Celebrating the re-opening of the Beaconsfield Film Society and the 50th Anniversary of the National Film and TV School made for a very special evening. Following a glass of bubbly, a full house settled down in anticipation of a stimulating evening and, it can be said, no one left disappointed.
Brief words from Dieter Shaw, chair of the BFS, gave thanks to NFTS director Jon Wardle for the free use of the school’s extensive facilities, including the state-of-the art cinema, most modern projection technology and spacious refectory. Dieter stressed his society’s commitment through a volunteer-only policy allowing for maximum contributions to needy students or student projects.
Director Jon, for his part, spoke about the history of the school from humble beginnings in un-heated buildings with a handful of students in 1971 to its current status at the very pinnacle of film schools worldwide.
The expansion of filmed entertainment, with streaming latterly playing a major part, has led to a world-wide shortage of trained staff and the school’s location close to major film studios also helping to guarantee jobs for the graduates. We learned a lot about the industry.

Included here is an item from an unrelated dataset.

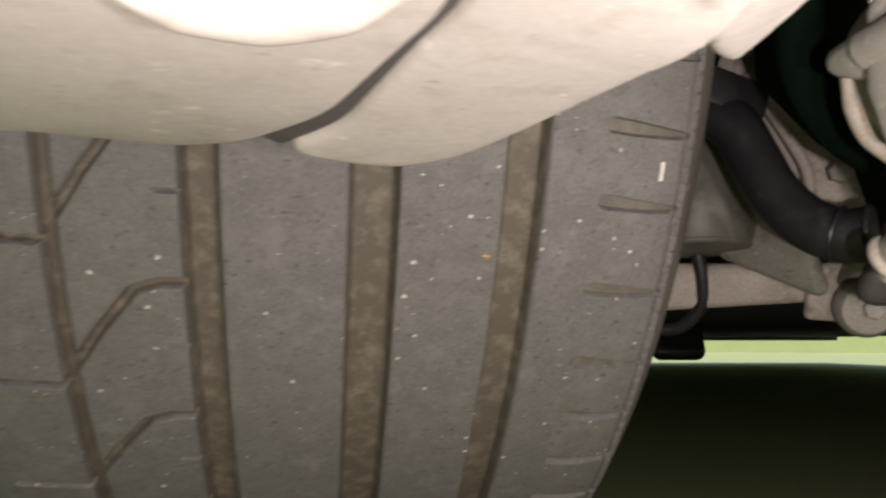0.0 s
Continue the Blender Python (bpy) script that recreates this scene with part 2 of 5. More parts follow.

He concludes by expressing his appreciation for the help received for his students, help that has enabled many to complete a course or finish a project.
Desert Island Film
is an island about 22 nautical miles north-west of BBC’s Desert Island Disc and has been chosen for Jon Wardle’s enforced solitary home. Jon’s trailers for eight possible films accompanied by the story of his life and times kept us all closely involved. We learned about him and his industry, his passion to make his school the best in a very competitive world.
His final Desert Island choice BRASSED OFF, was shown in full as it reminded him of his northern grandparents. An emotional film that closed a memorable evening.